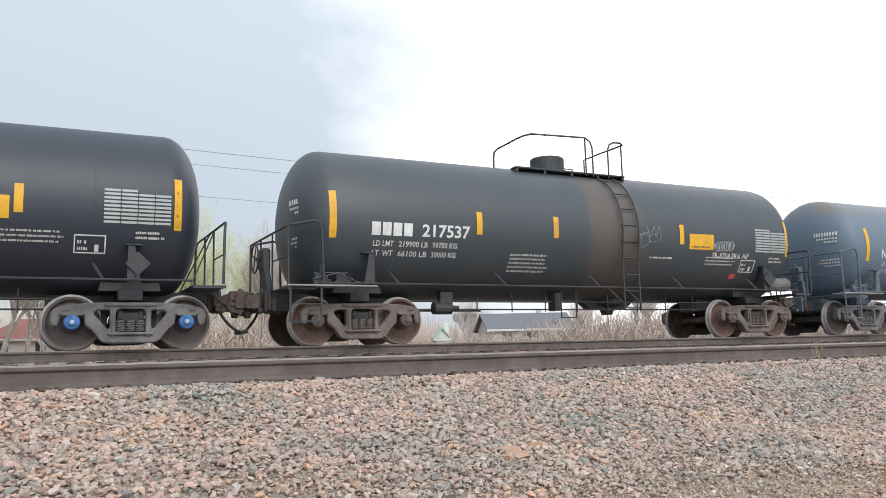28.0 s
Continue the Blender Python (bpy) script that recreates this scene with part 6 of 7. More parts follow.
def tank_marks(s, code, num, limit, weight, kg1, kg2, strips, lens=(-5.3, 1.9), logo=None, panel_x=4.85, yellow=None, bars_x=-2.1, code_bars=False):
    """Reflector strips, stencils and panels on a tank's side."""
    for i, x in enumerate(strips):
        tall = i in (0, len(strips) - 1)
        s.panel(x, x + .13, 1.98 if tall else 2.16, 2.87 if tall else 2.62, MAT_YELLOW if i != 2 else MAT_AMBER, "reflector", .006, k=6)
    x0, w = lens
    if code_bars:
        for k in range(4):
            s.panel(x0 + w * .105 * k, x0 + w * (.105 * k + .085), 2.06, 2.31, MAT_WHITE, "lettering", .006)
    else:
        s.letter(code, x0, 2.06, w * .42, .25, MAT_WHITE, .024)
    s.letter(num, x0 + w * .5, 2.06, w * .5, .25, MAT_WHITE, .024)
    for z, a, b, c in ((1.86, "LD LMT", limit, kg1), (1.68, "LT  WT", weight, kg2)):
        s.letter(a, x0 + .05, z, .42, .105, MAT_WHITE, .009)
        s.letter(b + " LB", x0 + .58, z, .62, .105, MAT_WHITE, .009)
        s.letter(c + " KG", x0 + 1.3, z, .55, .105, MAT_WHITE, .009)
    s.bars(bars_x, bars_x + 1.0, 1.45, 1.85, 5, MAT_OFFWHITE, len(num) + 3, fill=.45)
    s.bars(1.6, 2.3, 1.82, 1.9, 1, MAT_OFFWHITE, 91)
    s.bars(3.3, 4.3, 1.72, 1.95, 3, MAT_OFFWHITE, 92, fill=.4)
    for k in range(9):
        z = 2.06 + .066 * k
        for j in range(2 if k == 8 else 4):
            s.panel(panel_x + .265 * j, panel_x + .265 * j + .25, z, z + .040, MAT_PATCH_GREY, "data_panel", .005, "row of a white table of tiny figures", k=1)
    s.border(panel_x - .43, panel_x + .05, 1.57, 1.86, .02, MAT_WHITE)
    s.bars(panel_x - .12, panel_x + .01, 1.6, 1.82, 1, MAT_WHITE, 97)
    s.bars(panel_x - .38, panel_x - .2, 1.62, 1.82, 2, MAT_WHITE, 94)
    s.bars(panel_x + .5, panel_x + 1.0, 1.82, 1.98, 2, MAT_OFFWHITE, 95)
    if yellow:
        s.panel(yellow, yellow + .76, 2.06, 2.42, MAT_YELLOW, "placard", .005, "yellow notice placard", k=4)
        num == "217537" and s.bars(yellow + .06, yellow + .70, 2.1, 2.18, 1, MAT_INK, 98, .007)
        s.bars(yellow + .06, yellow + .70, 2.22, 2.38, 3, MAT_AMBER, 96, .007)


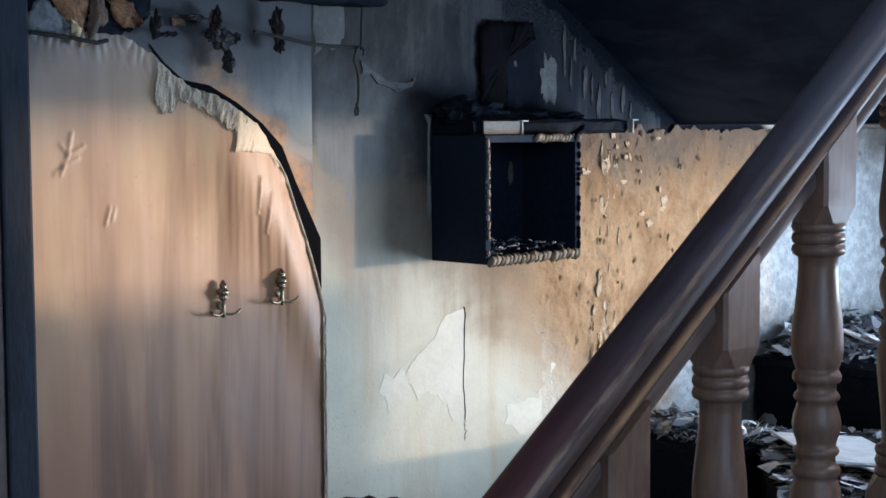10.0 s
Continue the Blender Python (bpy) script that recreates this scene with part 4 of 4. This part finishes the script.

^^^^^^^^

Reproduce the full listing faithfully, but do not carry over any pictures.

28.0 s
Continue the Blender Python (bpy) script that recreates this scene with part 6 of 7. More parts follow.
def tank_marks(s, code, num, limit, weight, kg1, kg2, strips, lens=(-5.3, 1.9), logo=None, panel_x=4.85, yellow=None, bars_x=-2.1, code_bars=False):
    """Reflector strips, stencils and panels on a tank's side."""
    for i, x in enumerate(strips):
        tall = i in (0, len(strips) - 1)
        s.panel(x, x + .13, 1.98 if tall else 2.16, 2.87 if tall else 2.62, MAT_YELLOW if i != 2 else MAT_AMBER, "reflector", .006, k=6)
    x0, w = lens
    if code_bars:
        for k in range(4):
            s.panel(x0 + w * .105 * k, x0 + w * (.105 * k + .085), 2.06, 2.31, MAT_WHITE, "lettering", .006)
    else:
        s.letter(code, x0, 2.06, w * .42, .25, MAT_WHITE, .024)
    s.letter(num, x0 + w * .5, 2.06, w * .5, .25, MAT_WHITE, .024)
    for z, a, b, c in ((1.86, "LD LMT", limit, kg1), (1.68, "LT  WT", weight, kg2)):
        s.letter(a, x0 + .05, z, .42, .105, MAT_WHITE, .009)
        s.letter(b + " LB", x0 + .58, z, .62, .105, MAT_WHITE, .009)
        s.letter(c + " KG", x0 + 1.3, z, .55, .105, MAT_WHITE, .009)
    s.bars(bars_x, bars_x + 1.0, 1.45, 1.85, 5, MAT_OFFWHITE, len(num) + 3, fill=.45)
    s.bars(1.6, 2.3, 1.82, 1.9, 1, MAT_OFFWHITE, 91)
    s.bars(3.3, 4.3, 1.72, 1.95, 3, MAT_OFFWHITE, 92, fill=.4)
    for k in range(9):
        z = 2.06 + .066 * k
        for j in range(2 if k == 8 else 4):
            s.panel(panel_x + .265 * j, panel_x + .265 * j + .25, z, z + .040, MAT_PATCH_GREY, "data_panel", .005, "row of a white table of tiny figures", k=1)
    s.border(panel_x - .43, panel_x + .05, 1.57, 1.86, .02, MAT_WHITE)
    s.bars(panel_x - .12, panel_x + .01, 1.6, 1.82, 1, MAT_WHITE, 97)
    s.bars(panel_x - .38, panel_x - .2, 1.62, 1.82, 2, MAT_WHITE, 94)
    s.bars(panel_x + .5, panel_x + 1.0, 1.82, 1.98, 2, MAT_OFFWHITE, 95)
    if yellow:
        s.panel(yellow, yellow + .76, 2.06, 2.42, MAT_YELLOW, "placard", .005, "yellow notice placard", k=4)
        num == "217537" and s.bars(yellow + .06, yellow + .70, 2.1, 2.18, 1, MAT_INK, 98, .007)
        s.bars(yellow + .06, yellow + .70, 2.22, 2.38, 3, MAT_AMBER, 96, .007)


10.0 s
Continue the Blender Python (bpy) script that recreates this scene with part 4 of 4. This part finishes the script.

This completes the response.